● WHAT IS ASKED:
Locate the line that contains "for path, value", then copy it and all later lines of the data below exactly, through the last one.

------------------------------------------------------------

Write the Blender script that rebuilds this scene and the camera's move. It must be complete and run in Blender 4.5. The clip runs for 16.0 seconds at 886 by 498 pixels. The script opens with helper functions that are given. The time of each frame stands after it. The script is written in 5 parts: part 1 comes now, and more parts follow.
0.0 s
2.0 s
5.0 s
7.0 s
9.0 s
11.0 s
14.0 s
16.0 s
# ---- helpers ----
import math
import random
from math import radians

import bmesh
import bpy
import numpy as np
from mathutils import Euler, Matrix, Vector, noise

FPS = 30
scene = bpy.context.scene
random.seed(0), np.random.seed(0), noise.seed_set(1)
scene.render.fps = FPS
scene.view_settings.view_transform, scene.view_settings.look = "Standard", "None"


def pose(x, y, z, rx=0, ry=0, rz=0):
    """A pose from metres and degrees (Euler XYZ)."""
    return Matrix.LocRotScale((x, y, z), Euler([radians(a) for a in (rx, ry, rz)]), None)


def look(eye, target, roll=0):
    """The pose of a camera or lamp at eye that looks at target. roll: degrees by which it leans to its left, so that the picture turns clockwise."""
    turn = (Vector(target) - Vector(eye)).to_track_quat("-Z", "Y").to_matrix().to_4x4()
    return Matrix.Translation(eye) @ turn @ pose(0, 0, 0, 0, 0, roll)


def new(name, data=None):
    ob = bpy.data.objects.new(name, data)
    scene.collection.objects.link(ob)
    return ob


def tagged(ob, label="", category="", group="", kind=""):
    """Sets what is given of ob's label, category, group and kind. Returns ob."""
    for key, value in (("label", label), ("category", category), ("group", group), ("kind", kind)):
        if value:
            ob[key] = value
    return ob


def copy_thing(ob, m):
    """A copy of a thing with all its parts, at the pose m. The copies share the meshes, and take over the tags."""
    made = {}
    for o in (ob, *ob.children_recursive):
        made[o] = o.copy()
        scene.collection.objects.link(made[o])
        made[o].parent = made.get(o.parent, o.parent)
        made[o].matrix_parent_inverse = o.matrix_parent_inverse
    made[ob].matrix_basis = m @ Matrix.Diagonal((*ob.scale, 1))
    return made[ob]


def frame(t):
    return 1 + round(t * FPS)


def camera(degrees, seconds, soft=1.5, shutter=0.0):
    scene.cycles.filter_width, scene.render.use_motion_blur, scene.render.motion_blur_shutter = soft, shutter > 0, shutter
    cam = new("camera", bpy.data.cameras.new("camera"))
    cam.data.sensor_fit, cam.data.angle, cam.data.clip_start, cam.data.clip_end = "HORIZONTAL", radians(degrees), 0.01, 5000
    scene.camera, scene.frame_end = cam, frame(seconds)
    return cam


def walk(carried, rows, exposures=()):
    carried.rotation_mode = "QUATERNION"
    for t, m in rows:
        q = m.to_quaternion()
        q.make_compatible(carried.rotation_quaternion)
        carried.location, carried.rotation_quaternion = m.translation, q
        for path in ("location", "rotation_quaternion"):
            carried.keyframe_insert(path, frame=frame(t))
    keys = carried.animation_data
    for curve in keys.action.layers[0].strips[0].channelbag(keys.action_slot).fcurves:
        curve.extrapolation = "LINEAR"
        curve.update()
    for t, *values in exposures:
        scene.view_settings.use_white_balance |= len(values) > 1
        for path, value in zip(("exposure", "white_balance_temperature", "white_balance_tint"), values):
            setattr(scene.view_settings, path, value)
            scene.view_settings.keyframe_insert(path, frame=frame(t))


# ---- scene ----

------------------------------------------------------------

● EXERCISE SOLUTION:
        for path, value in zip(("exposure", "white_balance_temperature", "white_balance_tint"), values):
            setattr(scene.view_settings, path, value)
            scene.view_settings.keyframe_insert(path, frame=frame(t))


# ---- scene ----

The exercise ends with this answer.